Universal Primary Education
- The developing world has made great progress in enrolling students in primary school, but there are still places where rapid population growth outpaces countries’ ability to procure school buildings, teachers, and supplies. Most of the world’s out-of-school children live in sub-Saharan Africa, which, again, is the world region with the highest fertility rate. UNESCO wrote in 2015, “a number of sub-Saharan African countries find it difficult to keep up with the rising demand for education from a school-age population that continues to grow,” and, “sub-Saharan Africa is the only region in which the number of out-of-school adolescents has grown, from 21 million in 2000 to 23 million in 2013, a consequence of rapid population growth.”
Peace and Security
- Rapid population growth increases civil strife due to resource scarcity, land disputes, and high unemployment among young men (the result of a phenomenon called the youth bulge). Making matters worse, by 2050, the population is projected to grow by 35 percent in the least peaceful countries while it is projected to decline by 2 percent in the most peaceful countries.
- When populations grow too quickly for their environments to keep up with resource needs and their governments to keep up with infrastructure maintenance and development, people can be compelled to leave home in order to seek a better life for themselves and their families elsewhere. Push and pull factors vary by individual and by country/region, but common ones include job opportunities, armed conflicts, natural disasters, and environmental degradation.
- Slower population growth levels the playing field for poor people within countries and for poor countries within our globalized world. Equal opportunity in education, employment, land ownership, and political representation depends on people being able to make their own reproductive choices based on their personal circumstances.
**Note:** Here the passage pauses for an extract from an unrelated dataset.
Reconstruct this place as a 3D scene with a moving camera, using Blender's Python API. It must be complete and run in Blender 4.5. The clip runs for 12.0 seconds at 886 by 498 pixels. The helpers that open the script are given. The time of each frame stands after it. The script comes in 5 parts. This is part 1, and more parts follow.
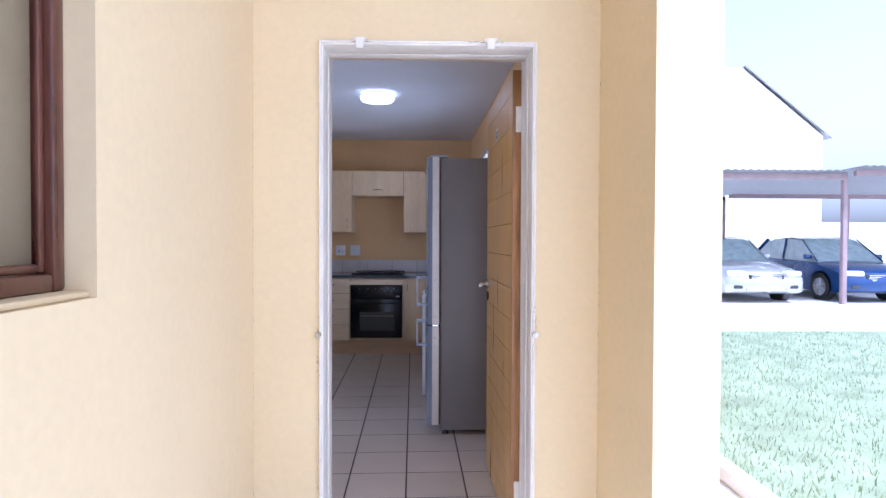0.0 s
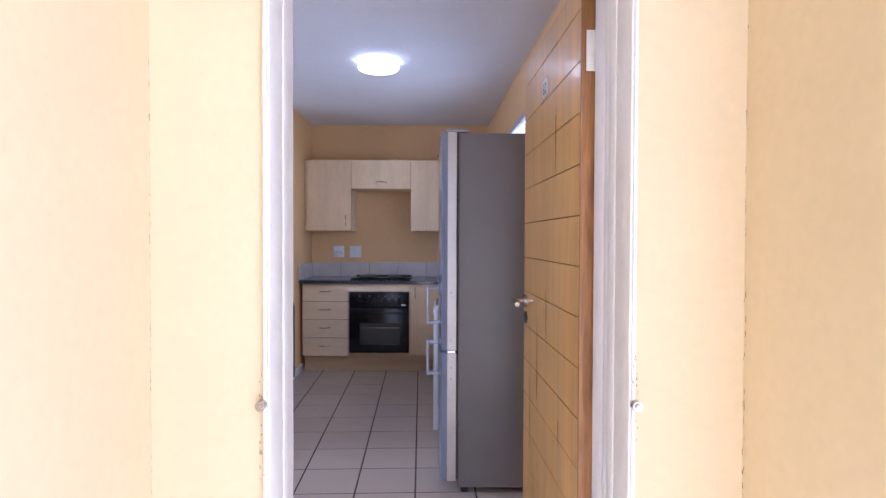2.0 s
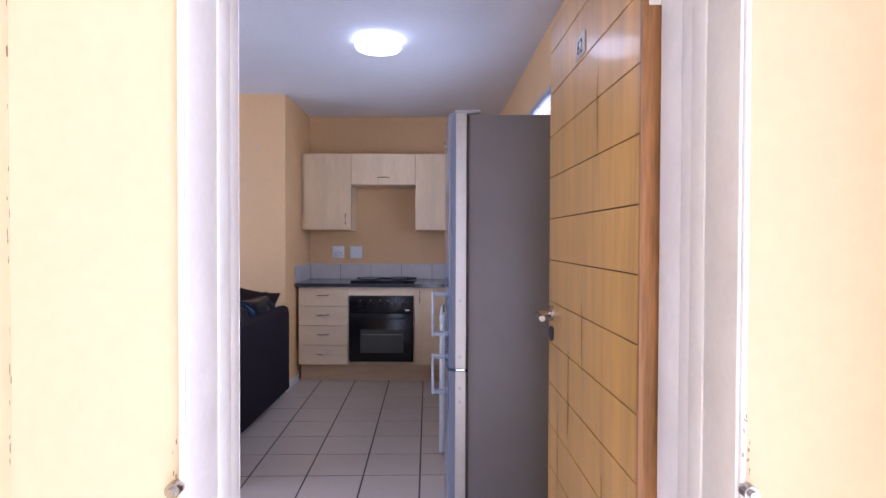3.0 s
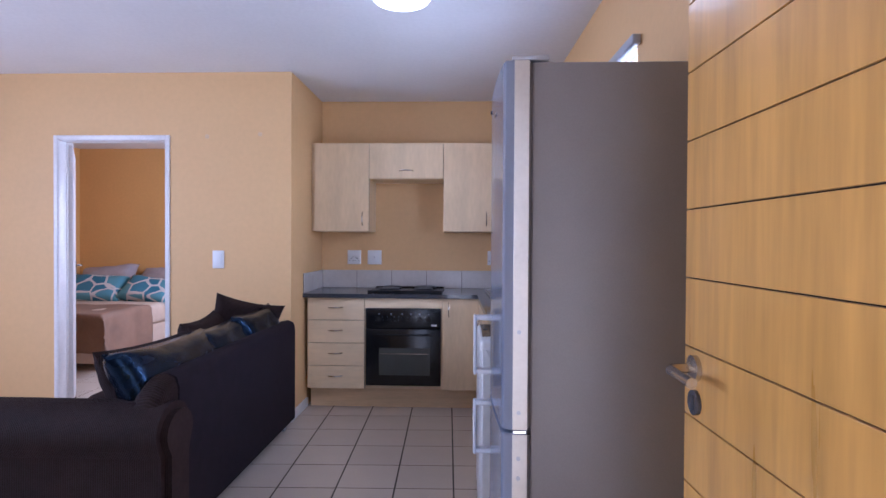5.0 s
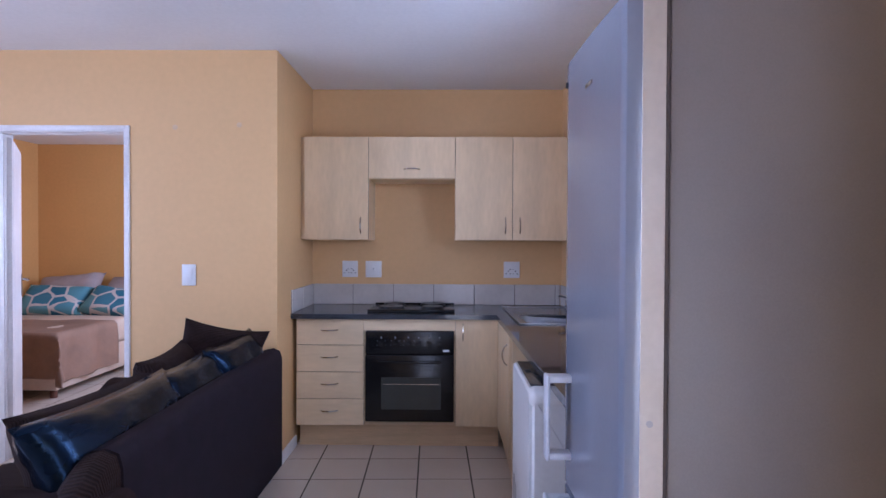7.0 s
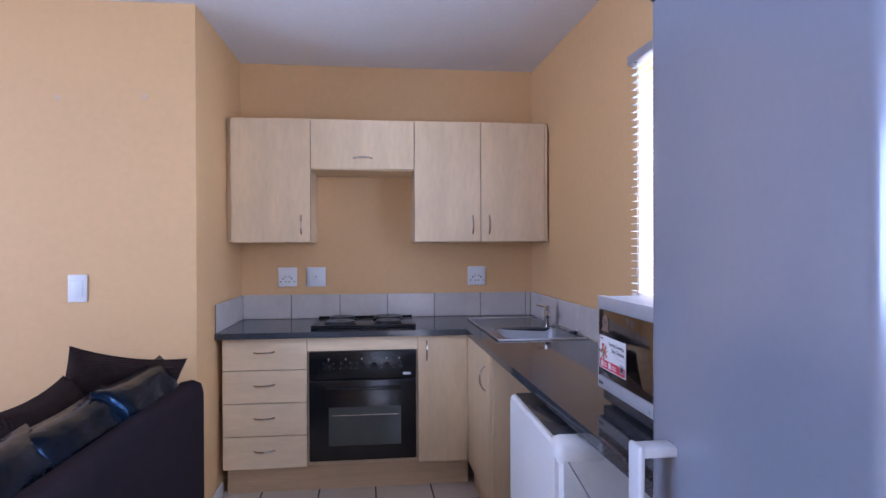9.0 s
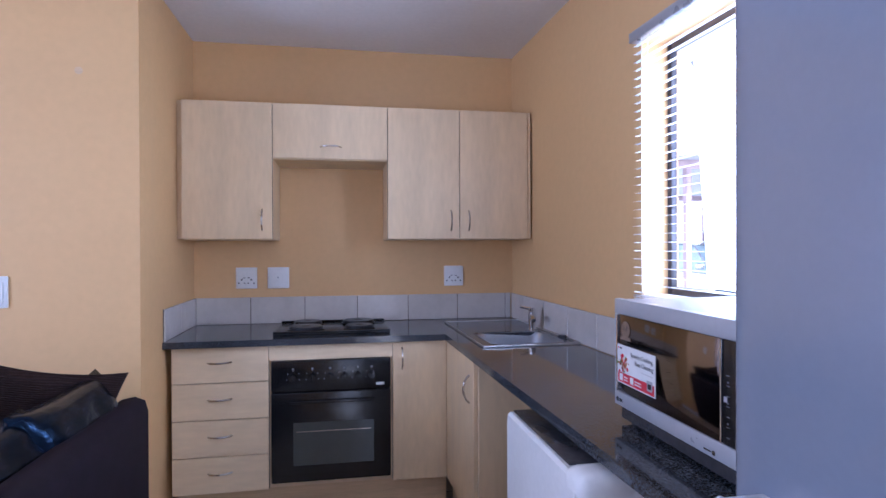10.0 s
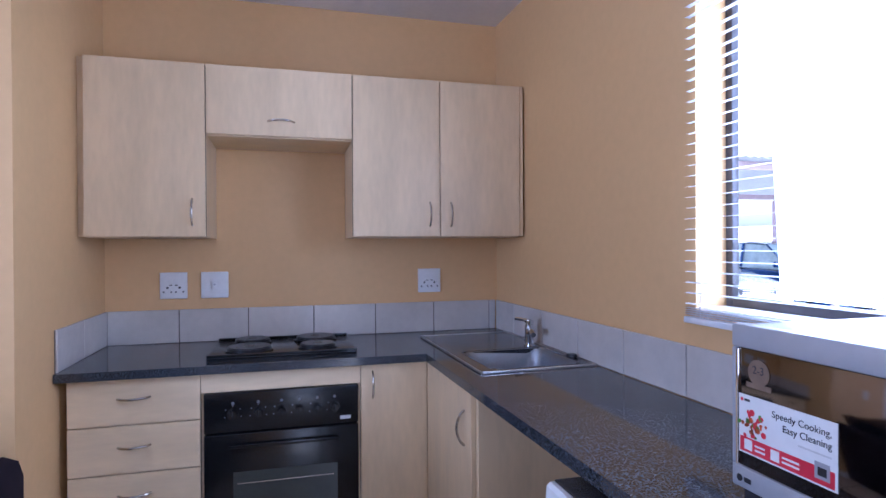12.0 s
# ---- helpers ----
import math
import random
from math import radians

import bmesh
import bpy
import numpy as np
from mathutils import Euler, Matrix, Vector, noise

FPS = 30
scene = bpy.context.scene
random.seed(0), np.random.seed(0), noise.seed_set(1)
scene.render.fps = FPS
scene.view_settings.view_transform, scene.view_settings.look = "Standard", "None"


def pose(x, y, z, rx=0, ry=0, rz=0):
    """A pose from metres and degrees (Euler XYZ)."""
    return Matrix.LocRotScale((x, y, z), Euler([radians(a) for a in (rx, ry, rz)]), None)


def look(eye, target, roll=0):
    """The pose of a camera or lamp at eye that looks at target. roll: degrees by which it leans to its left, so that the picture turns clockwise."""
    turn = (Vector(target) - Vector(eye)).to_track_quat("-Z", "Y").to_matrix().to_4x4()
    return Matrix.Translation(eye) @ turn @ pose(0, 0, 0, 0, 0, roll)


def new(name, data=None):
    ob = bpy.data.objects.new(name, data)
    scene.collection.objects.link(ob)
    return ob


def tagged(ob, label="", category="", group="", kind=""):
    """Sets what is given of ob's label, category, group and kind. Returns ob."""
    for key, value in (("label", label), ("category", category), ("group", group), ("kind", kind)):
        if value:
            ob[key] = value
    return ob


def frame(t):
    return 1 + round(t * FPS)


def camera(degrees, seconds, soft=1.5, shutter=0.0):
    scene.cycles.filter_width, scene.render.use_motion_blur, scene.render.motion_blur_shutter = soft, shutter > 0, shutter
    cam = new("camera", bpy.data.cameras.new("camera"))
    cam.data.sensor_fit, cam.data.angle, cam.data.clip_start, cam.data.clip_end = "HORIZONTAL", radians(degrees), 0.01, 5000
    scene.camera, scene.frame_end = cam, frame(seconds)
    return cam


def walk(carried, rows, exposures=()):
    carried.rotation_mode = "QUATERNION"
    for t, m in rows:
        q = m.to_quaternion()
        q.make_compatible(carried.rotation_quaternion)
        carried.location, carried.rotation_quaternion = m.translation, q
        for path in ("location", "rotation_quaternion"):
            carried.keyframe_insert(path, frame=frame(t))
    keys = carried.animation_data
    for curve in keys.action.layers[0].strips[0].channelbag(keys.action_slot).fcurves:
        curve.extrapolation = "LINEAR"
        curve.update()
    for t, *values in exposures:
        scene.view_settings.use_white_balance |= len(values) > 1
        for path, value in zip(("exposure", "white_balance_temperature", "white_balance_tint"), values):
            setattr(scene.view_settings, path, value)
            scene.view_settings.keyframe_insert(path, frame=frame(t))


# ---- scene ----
cam = camera(76.0, 12.0)
PATH = [
    (0, (0.216, -0.026, 1.316), (0.26, 1.973, 1.283), 0.2),
    (0.5, (0.219, 0.207, 1.323), (0.261, 2.206, 1.288), 0.2),
    (1, (0.206, 0.427, 1.326), (0.238, 2.426, 1.288), 0.15),
    (1.5, (0.187, 0.645, 1.325), (0.211, 2.644, 1.287), 0.2),
    (2, (0.18, 0.857, 1.321), (0.197, 2.857, 1.285), 0.2),
    (2.5, (0.182, 1.069, 1.319), (0.191, 3.069, 1.285), 0.15),
    (3, (0.181, 1.275, 1.316), (0.174, 3.275, 1.281), 0.2),
    (5, (0.084, 2.037, 1.317), (0.004, 4.035, 1.292), 0.3),
    (5.5, (0.024, 2.207, 1.321), (-0.053, 4.205, 1.294), 0.2),
    (6, (-0.047, 2.385, 1.335), (-0.115, 4.383, 1.31), 0.2),
    (6.5, (-0.112, 2.552, 1.358), (-0.151, 4.551, 1.337), 0.2),
    (7, (-0.133, 2.68, 1.39), (-0.158, 4.68, 1.364), 0.25),
    (9, (-0.298, 3.26, 1.374), (-0.08, 5.248, 1.364), -0.2),
    (9.5, (-0.331, 3.392, 1.368), (-0.034, 5.37, 1.356), -0.3),
    (10, (-0.344, 3.534, 1.361), (0.006, 5.503, 1.351), -0.2),
    (10.5, (-0.351, 3.679, 1.361), (0.046, 5.639, 1.352), -0.25),
    (11, (-0.355, 3.82, 1.359), (0.087, 5.77, 1.349), -0.35),
    (11.5, (-0.361, 3.962, 1.356), (0.124, 5.902, 1.344), -0.4),
    (12, (-0.375, 4.099, 1.358), (0.151, 6.029, 1.347), -0.3),
]
EXPOSURES = [(0, 0.33, 4850, 20), (1, 0.56, 4920, 22), (2, 0.76, 5000, 24), (3, 0.85, 5050, 26), (5, 1.06, 4920, 24), (6.5, 1.0, 4870, 24), (9, 1.18, 4860, 23), (12, 1.18, 4620, 22)]
walk(cam, [(t, look(eye, target, roll)) for t, eye, target, roll in PATH], EXPOSURES)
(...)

Complete reproductive autonomy tends to lead to smaller families and slower population growth because when women can plan each pregnancy, they tend to plan them later in their reproductive years and to space them farther apart.
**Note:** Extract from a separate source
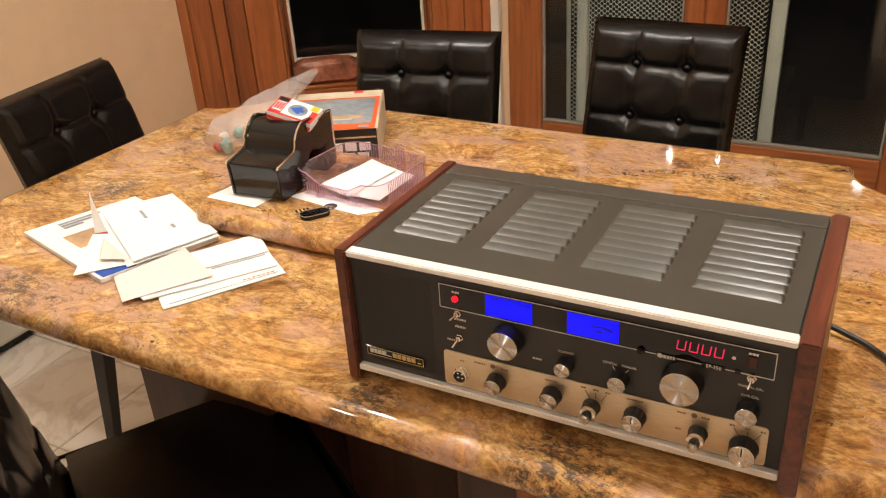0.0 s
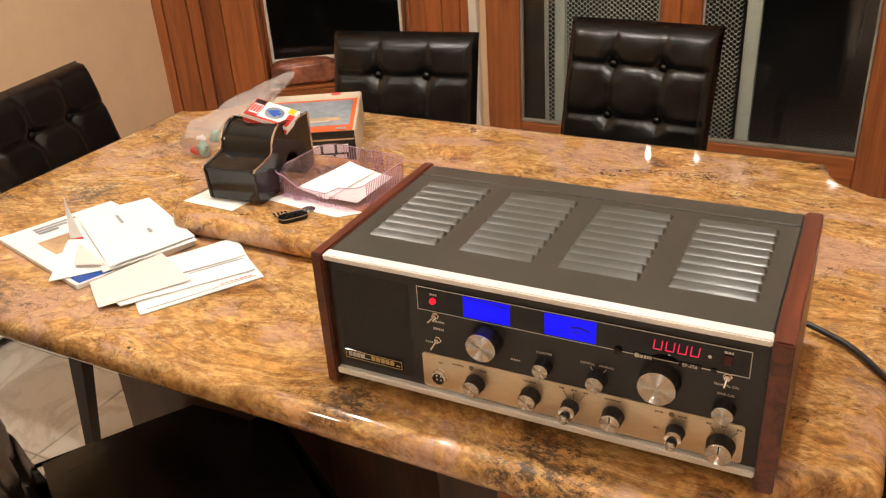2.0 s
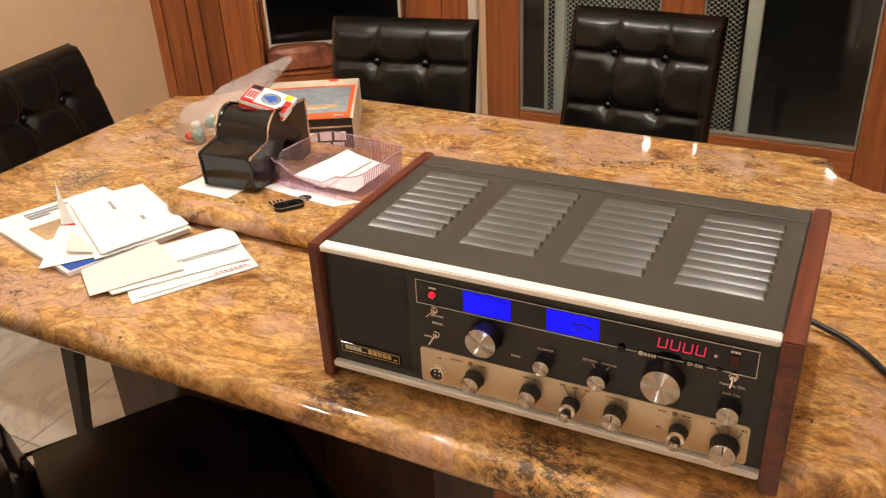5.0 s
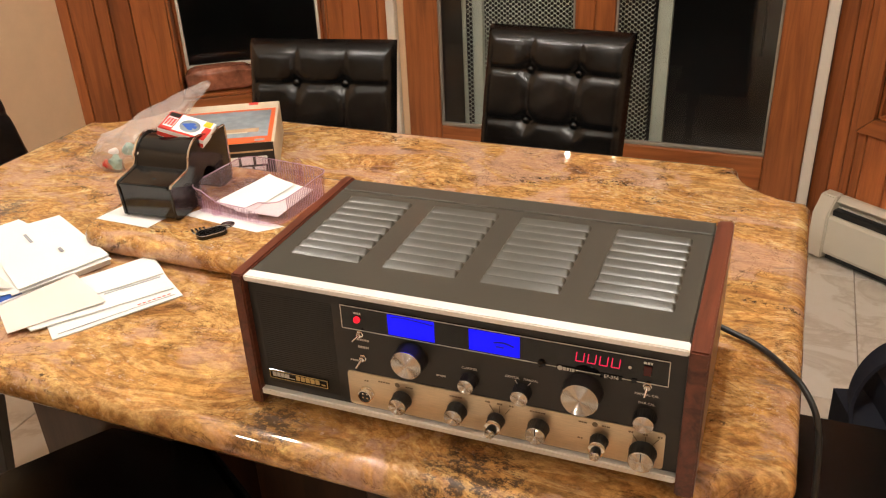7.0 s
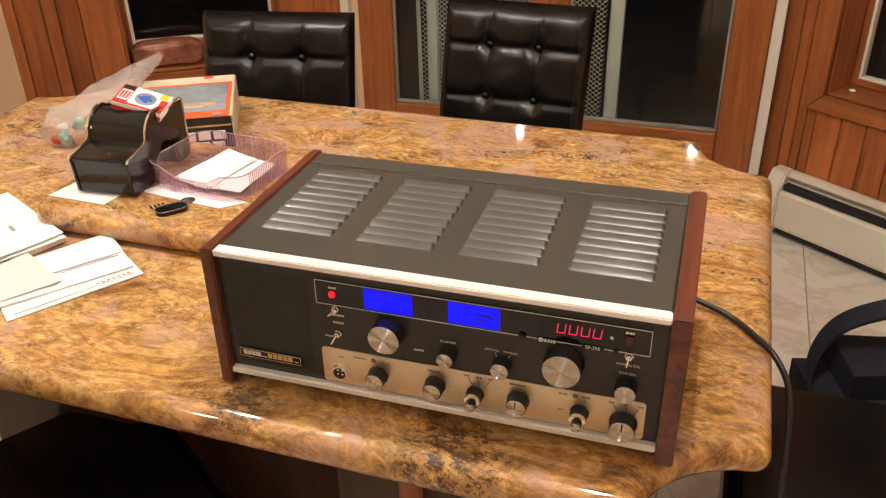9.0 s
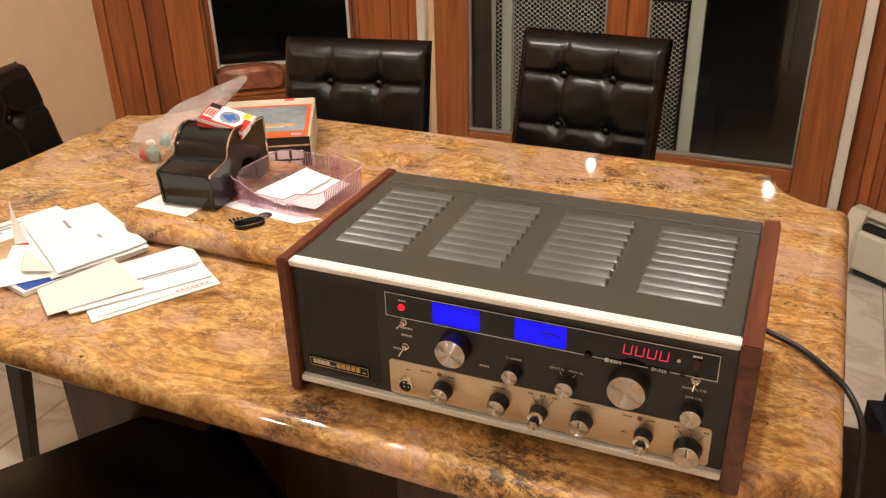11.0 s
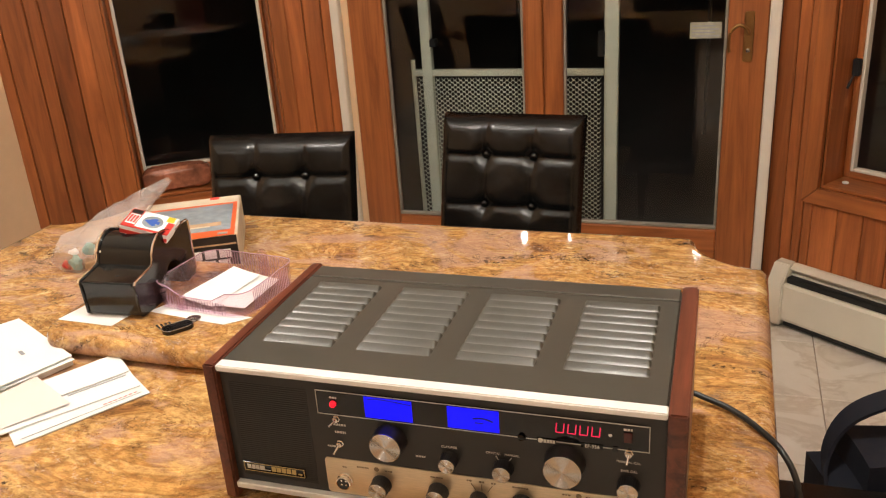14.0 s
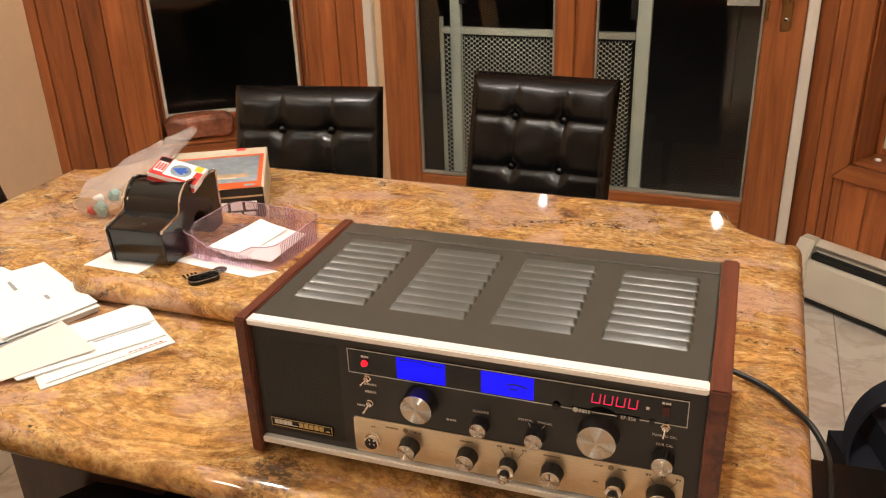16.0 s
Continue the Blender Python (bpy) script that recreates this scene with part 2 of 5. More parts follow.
FACE = plain("black_anodised_panel", (0.025, 0.024, 0.022), 0.42, spread=0.06, scale=300, bump=0.04)
ALU = plain("satin_aluminium", (0.93, 0.92, 0.90), 0.42, 0.3, spread=0.05, scale=200, bump=0.03)
PLATE = brushed("champagne_aluminium", (0.80, 0.69, 0.52), 0.36, (1, 14, 14))
SPUN = spun()
CHROME = plain("chrome", (0.80, 0.78, 0.75), 0.12, 1.0, spread=0.03, bump=0)
KNOB = plain("black_knob_plastic", (0.014, 0.013, 0.013), 0.38, spread=0.1)
GLOSS = plain("black_display_glass", (0.004, 0.004, 0.005), 0.06, spread=0.05, bump=0)
PRINT = plain("white_print", (0.62, 0.60, 0.55), 0.6, spread=0.02, bump=0)
DARKPRINT = plain("brown_print", (0.20, 0.15, 0.09), 0.6, spread=0.02, bump=0)
GOLD = plain("gold_print", (0.55, 0.40, 0.16), 0.4, spread=0.05, bump=0)
BLUE = glow("blue_meter_light", (0.002, 0.0015, 1.0), 1.05)
BLUEMARK = plain("dark_blue_scale", (0.0, 0.0, 0.12), 0.5, bump=0)
REDLED = glow("red_lamp", (1.0, 0.012, 0.03), 1.3)
DIGIT = glow("red_digit", (1.0, 0.015, 0.09), 0.9)
DARKRED = plain("unlit_red_lens", (0.06, 0.006, 0.004), 0.15, bump=0)
BULB = glow("warm_lamp_disc", WARM, 30.0)
PENDANT_BULB = glow("warm_pendant_bulb", WARM, 1000.0)
RUBBER = plain("black_rubber_cord", (0.014, 0.014, 0.014), 0.42)
PAPER = plain("white_paper", (0.88, 0.88, 0.87), 0.8, spread=0.02, bump=0.03)
PAPER2 = plain("cream_envelope_paper", (0.84, 0.72, 0.68), 0.8, spread=0.02, bump=0.03)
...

This list of 21 challenges might seem like a melancholic way to ring in the new year, but I am optimistic that we can address each of them via population stabilization by investing our fair share of $1.74 billion* a year in voluntary international family planning programs. Included in that funding ask is $116 million** for the United Nations Population Fund (UNFPA). And now that we are less than two weeks away from having a president who respects reproductive choice, we have a chance—for the first time in four years—to get serious and make that investment in the future of the planet and its people.
* This figure was updated on March 11, 2021.
** This figured was updated on March 17, 2021.